One unsurprising (Edwards), the other a bit of a stunner — although not as big of a surprise as hearing that Mark Warner was out.
John Edwards plans to announce his candidacy for the presidency in New Orleans, apparently before the end of the year.
Personally I think it’s kind of tacky to announce from the Lower 9th Ward, which is where it’s supposed to occur, but I am probably over-sensitive to Katrina issues and imagery. I was also offended by those Chevrolet commercials during the World Series that showed New Orleans underwater.
It’s just that Edwards making his announcement from a still-decimated disaster zone reminds me slightly of the 2004 Republican convention in New York City — as a blatantly political move. That said, it’s mitigated somewhat by the fact that Edwards does actually care about New Orleans and the Gulf Coast, and announcing from there could bring a much-needed media spotlight back to the Crescent City.
I think it should be patently obvious by now where my 2008 loyalties lie, but I’m glad that Edwards is in. I’ve liked him for awhile, and my slight disappointment over his choice of location from which to announce a presidential bid doesn’t change that. But even if I were ambivalent, I’d be glad for another person to enter the field. The Hillary Clinton people seem to want to “coronate” her, and I am deeply against the idea of coronations. That’s how the Republicans acted in 2000 with Dubya. The more legitimate contenders in it (and Edwards is definitely a legitimate contender), the more ideas will be floating around. People are likely to decide based on the debates this time. I think they’re sick of “personality politics.”

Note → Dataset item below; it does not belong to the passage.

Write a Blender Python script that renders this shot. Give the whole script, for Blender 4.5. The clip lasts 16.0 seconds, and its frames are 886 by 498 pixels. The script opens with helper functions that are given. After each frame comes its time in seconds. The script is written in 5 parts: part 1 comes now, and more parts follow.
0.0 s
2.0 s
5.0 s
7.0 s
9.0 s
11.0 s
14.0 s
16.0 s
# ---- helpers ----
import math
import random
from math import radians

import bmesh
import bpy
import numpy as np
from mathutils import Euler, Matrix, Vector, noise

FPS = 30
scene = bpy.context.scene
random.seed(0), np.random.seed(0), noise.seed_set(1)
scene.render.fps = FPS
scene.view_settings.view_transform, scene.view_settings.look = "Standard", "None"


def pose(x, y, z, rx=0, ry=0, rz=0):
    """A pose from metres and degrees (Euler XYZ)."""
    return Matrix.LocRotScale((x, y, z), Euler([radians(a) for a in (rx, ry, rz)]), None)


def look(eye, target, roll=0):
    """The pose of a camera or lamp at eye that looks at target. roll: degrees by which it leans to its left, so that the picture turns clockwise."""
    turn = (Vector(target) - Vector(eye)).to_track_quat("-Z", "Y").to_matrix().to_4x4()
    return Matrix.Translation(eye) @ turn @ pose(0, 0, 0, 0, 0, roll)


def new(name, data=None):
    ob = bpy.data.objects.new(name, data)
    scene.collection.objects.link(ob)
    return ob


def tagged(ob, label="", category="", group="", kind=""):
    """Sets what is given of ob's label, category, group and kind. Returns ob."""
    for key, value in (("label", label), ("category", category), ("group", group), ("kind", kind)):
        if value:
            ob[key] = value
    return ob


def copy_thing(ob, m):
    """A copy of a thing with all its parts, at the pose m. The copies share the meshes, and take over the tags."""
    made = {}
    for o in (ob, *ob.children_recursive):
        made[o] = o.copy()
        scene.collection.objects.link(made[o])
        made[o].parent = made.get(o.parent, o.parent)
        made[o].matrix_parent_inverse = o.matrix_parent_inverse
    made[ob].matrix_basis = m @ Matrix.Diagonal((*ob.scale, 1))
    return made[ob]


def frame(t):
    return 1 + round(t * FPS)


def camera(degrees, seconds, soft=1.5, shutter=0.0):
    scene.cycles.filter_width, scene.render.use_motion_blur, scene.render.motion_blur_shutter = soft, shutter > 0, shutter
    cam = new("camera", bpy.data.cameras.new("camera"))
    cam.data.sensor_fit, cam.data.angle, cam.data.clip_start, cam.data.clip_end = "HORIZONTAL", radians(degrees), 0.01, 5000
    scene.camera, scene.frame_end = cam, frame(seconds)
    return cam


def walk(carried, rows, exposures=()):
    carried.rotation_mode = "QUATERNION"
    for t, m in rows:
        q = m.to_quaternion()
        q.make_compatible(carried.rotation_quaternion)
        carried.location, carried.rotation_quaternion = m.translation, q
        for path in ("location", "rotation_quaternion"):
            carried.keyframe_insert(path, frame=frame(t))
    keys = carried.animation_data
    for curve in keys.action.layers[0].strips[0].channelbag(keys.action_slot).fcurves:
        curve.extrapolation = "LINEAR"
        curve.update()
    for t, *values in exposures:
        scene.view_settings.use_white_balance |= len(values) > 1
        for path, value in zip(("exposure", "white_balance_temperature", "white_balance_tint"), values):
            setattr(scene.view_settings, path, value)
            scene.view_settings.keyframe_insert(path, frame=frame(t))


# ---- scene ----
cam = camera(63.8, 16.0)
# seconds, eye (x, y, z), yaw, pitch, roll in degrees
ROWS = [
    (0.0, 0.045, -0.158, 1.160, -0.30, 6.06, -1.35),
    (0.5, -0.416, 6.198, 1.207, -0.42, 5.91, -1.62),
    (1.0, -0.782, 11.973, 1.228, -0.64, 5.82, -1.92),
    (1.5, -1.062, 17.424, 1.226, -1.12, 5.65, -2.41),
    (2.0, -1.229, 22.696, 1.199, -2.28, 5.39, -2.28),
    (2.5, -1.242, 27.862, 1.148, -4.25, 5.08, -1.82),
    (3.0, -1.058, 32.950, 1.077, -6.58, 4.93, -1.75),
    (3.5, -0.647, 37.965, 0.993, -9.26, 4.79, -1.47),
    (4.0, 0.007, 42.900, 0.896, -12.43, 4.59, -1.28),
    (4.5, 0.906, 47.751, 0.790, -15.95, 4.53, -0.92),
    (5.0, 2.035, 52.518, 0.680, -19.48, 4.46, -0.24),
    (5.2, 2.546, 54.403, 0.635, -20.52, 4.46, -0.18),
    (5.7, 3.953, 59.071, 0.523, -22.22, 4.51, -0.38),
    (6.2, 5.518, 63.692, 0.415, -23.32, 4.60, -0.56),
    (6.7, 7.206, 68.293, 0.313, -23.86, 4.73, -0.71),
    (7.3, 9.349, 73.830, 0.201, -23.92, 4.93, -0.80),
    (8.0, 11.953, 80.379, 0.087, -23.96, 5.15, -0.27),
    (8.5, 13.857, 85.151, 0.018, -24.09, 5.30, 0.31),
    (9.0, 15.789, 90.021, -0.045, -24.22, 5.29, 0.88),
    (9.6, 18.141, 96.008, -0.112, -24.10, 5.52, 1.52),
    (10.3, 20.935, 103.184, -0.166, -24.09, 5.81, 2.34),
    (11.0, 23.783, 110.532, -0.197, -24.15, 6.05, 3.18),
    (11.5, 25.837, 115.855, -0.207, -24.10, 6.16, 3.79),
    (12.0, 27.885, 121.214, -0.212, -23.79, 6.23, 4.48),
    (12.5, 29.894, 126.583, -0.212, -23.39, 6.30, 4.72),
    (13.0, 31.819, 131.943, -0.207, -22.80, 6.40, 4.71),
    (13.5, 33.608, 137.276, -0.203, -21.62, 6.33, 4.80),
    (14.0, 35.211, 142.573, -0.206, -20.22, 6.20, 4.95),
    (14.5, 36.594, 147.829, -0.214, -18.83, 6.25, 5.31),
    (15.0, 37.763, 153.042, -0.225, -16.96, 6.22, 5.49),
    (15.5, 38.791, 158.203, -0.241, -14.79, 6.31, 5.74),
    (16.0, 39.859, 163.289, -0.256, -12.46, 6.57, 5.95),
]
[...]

Bayh’s dropping out is a bit of a shocker. I really expected him to make a go for it. Perhaps he was intimidated by the MSNBC/Wall Street Journal poll (warning: PDF document) that ranked him below the likes of Joe Biden. I don’t know. I think he realized, though, that he couldn’t win, and didn’t want to put himself and his family through that.
And it’s not because I say he couldn’t have won. He was pulling in a fair amount of cash from his donors, but it wasn’t buoying him any in the polls. The problem was that his voting base would have had to have a very good reason to choose him. Bayh is a centrist Democrat with ties to big business. The voters most likely to support him would need a good reason to choose him over others such as Hillary Clinton, Bill Richardson, and Tom Vilsack, who would appeal to the same group.